Sun Sentinel Palm Beach Edition
Judge clears Broward elections office
A federal judge on Friday cleared Broward Elections Supervisor Brenda Snipes in a lawsuit that accused her office of facilitating voter fraud.
U.S. District Judge Beth Bloom concluded that Snipes had a program in place “that makes a reasonable effort to remove the names of ineligible voters from the official lists of eligible voters by reason of death or change of address.”
Bloom said the American Civil Rights Union, which filed suit against Snipes because of the potential for voter fraud, had not proven that the Broward elections office violated the National Voting Rights Act.
The ACRU and other conservative organizations have accused more than 140 elections offices nationwide of not doing a good enough job purging their rolls, with many having more registered voters than eligible voting-age residents. The groups want the elections offices to be more aggressive in removing ineligible voters, including non-citizens and people who move, die, become felons or become mentally incapacitated.
The effort has come under criticism from voter rights groups that fear an overly aggressive removal process could
lead to voter suppression by snaring eligible voters, too. The Broward case could provide a precedent for other challenges.

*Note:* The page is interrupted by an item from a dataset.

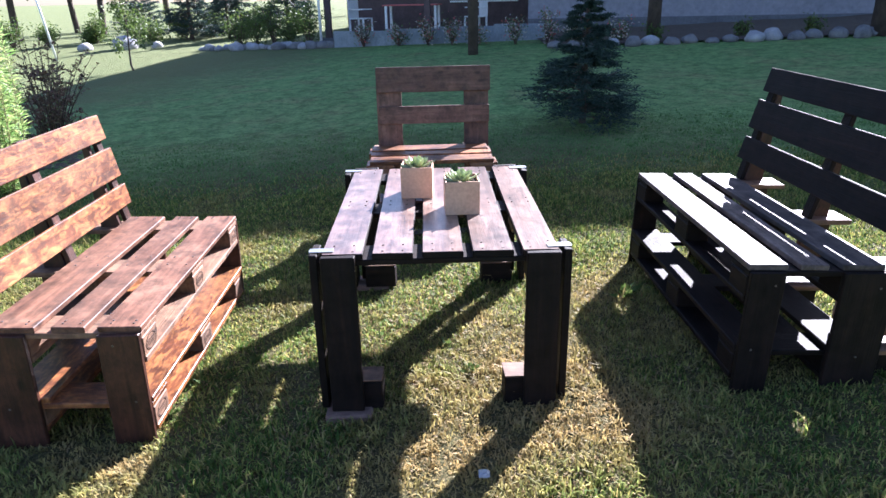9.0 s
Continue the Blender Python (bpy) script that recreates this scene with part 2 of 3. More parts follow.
M_TREE = leaf("tree_leaf", [(0.05, 0.085, 0.02), (0.085, 0.13, 0.03), (0.13, 0.175, 0.045)], 0.4)
M_ORANGE = leaf("orange_flower", [(0.55, 0.14, 0.02), (0.70, 0.24, 0.03), (0.20, 0.15, 0.03)], 0.3)
M_FLOWER = leaf("mixed_flower", [(0.55, 0.10, 0.12), (0.10, 0.16, 0.05), (0.07, 0.12, 0.03), (0.65, 0.55, 0.5), (0.08, 0.13, 0.04)], 0.3)
M_GRASS = leaf("grass_blade", [(0.046, 0.094, 0.021), (0.098, 0.168, 0.038), (0.180, 0.250, 0.060), (0.315, 0.330, 0.088), (0.47, 0.39, 0.145)], 0.46, 0.5,
               (1.5, (0.54, 0.38, 0.18), 0.51, 0.74), spec=0.12)


# lighter copy of the grass, its greens lifted for the shaded lawn
M_GRASS_FAR = leaf("shaded_lawn_blade", [(0.060, 0.130, 0.036), (0.110, 0.215, 0.062), (0.180, 0.290, 0.090)], 0.46, 0.6, spec=0.12)
M_STRAW = leaf("dry_straw", [(0.20, 0.125, 0.055), (0.33, 0.225, 0.095), (0.44, 0.33, 0.15), (0.17, 0.16, 0.045)], 0.3, 0.6)


def lawn_material():
    n = Nodes("lawn")
    v = n.coords((1, 1, 1))
    a, b, c = n.noise(v, 1.7, 5, 0.65), n.noise(v, 38, 6, 0.7), n.noise(v, 0.16, 4, 0.6)
    col = n.ramp(b, [(0.25, (0.074, 0.150, 0.052)), (0.5, (0.158, 0.270, 0.094)), (0.78, (0.250, 0.365, 0.138))])
    col = n.mix(n.ramp(a, [(0.50, (0, 0, 0)), (0.70, (0.5, 0.5, 0.5))]), col, (0.24, 0.19, 0.10))
    col = n.mix(n.ramp(c, [(0.42, (0, 0, 0)), (0.70, (0.35, 0.35, 0.35))]), col, (0.235, 0.225, 0.11))
    clump = n.ramp(n.noise(v, 5.5, 5, 0.7, 0.4), [(0.36, (0.66, 0.70, 0.66)), (0.62, (1.22, 1.20, 1.15))])
    col = n.mix(1.0, col, clump, 'MULTIPLY')
    sward = n.ramp(n.noise(v, 16.0, 4, 0.7), [(0.34, (0.70, 0.72, 0.70)), (0.64, (1.20, 1.18, 1.12))])
    col = n.mix(1.0, col, sward, 'MULTIPLY')
    # sunlit field towards the wood: its dry, lit tone is put into the colour
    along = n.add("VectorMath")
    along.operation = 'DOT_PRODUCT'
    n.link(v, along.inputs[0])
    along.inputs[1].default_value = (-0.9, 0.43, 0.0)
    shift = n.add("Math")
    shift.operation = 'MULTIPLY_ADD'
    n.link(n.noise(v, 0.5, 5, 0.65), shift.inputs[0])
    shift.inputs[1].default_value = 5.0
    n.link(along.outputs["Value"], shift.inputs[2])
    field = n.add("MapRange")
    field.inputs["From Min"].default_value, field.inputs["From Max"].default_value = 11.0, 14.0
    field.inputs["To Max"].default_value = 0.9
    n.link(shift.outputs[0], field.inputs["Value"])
    lit_hay = n.ramp(b, [(0.25, (0.062, 0.080, 0.030)), (0.55, (0.125, 0.136, 0.056)), (0.8, (0.195, 0.185, 0.086))])
    col = n.mix(field.outputs[0], col, lit_hay)
    # thatch and soil show through where people sit and walk
    far_off = n.add("VectorMath")
    far_off.operation = 'DISTANCE'
    n.link(n.coords((1, 1, 1)), far_off.inputs[0])
    far_off.inputs[1].default_value = (-2.2, 1.4, -0.1)
    wob = n.add("Math")
    wob.operation = 'MULTIPLY_ADD'
    n.link(n.noise(v, 0.9, 4, 0.6), wob.inputs[0])
    wob.inputs[1].default_value = 2.2
    n.link(far_off.outputs["Value"], wob.inputs[2])
    walked = n.add("MapRange")
    walked.inputs["From Min"].default_value, walked.inputs["From Max"].default_value = 4.2, 6.6
    walked.inputs["To Min"].default_value, walked.inputs["To Max"].default_value = 0.92, 0.0
    n.link(wob.outputs[0], walked.inputs["Value"])
    soil = n.ramp(n.noise(v, 75, 5, 0.7), [(0.32, (0.026, 0.021, 0.010)), (0.52, (0.085, 0.068, 0.030)), (0.72, (0.24, 0.17, 0.085))])
    col = n.mix(walked.outputs[0], col, soil)
    n.link(col, n.bsdf.inputs["Base Color"])
    n.bsdf.inputs["Roughness"].default_value = 0.95
    n.bsdf.inputs["Specular IOR Level"].default_value = 0.15
    n.bump(n.noise(v, 24, 6, 0.75), 0.8, 0.05)
    return n.mat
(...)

Logan Churchwell, spokesman for the Public Interest Legal Foundation that represented the ACRU, said his side was reviewing the opinion and assessing its options.
“We’re disappointed in the ruling,” Churchwell said. “The evidence that we presented and the causes that led to them, they’re still there.”
The ACRU case focused on voter lists that included dead people, 130-year-olds, felons, duplicate registrations, invalid commercial addresses and “improbably high” voter registration rates. Snipes testified that some people who have been registered “are not eligible to vote and they slip through.”
The lead attorney for the ACRU, J. Christian Adams, was a member of President Donald Trump’s Commission on Election Integrity, which Trump created after claiming that he lost the popular vote because millions of people voted illegally.
In weighing the evidence, Bloom said Snipes was following the requirements set out by the state.
The voting rights act requires elections offices to make a “reasonable effort” to remove ineligible voters, but doesn’t define that effort. Bloom said that what the ACRU was seeking was “too subjective and would lead to an arbitrary, nonuniform, unworkable, and unpredictable application.”
“It’s the result that we expected,” said Burnadette Norris-Weeks, the attorney representing Snipes. “We know we’re following the law in doing what’s required by state and federal law.”
During the five-day federal trial in Miami last summer, Snipes said tens of thousands of ineligible voters are removed each year. Voters who have died, become felons or become mentally incapacitated are identified in data sent daily from the state. To catch voters who have moved out of the county, a national change of address search is done every two years. Mailers are sent out to voters regularly, and the office reacts to those that are returned undeliverable.
Churchwell said Bloom’s opinion leaves Broward voters without closure.
“It’s a very extreme interpretation of the law and not one we’ve seen in other states,” he said. “We have a court that’s happy with the bare minimum.”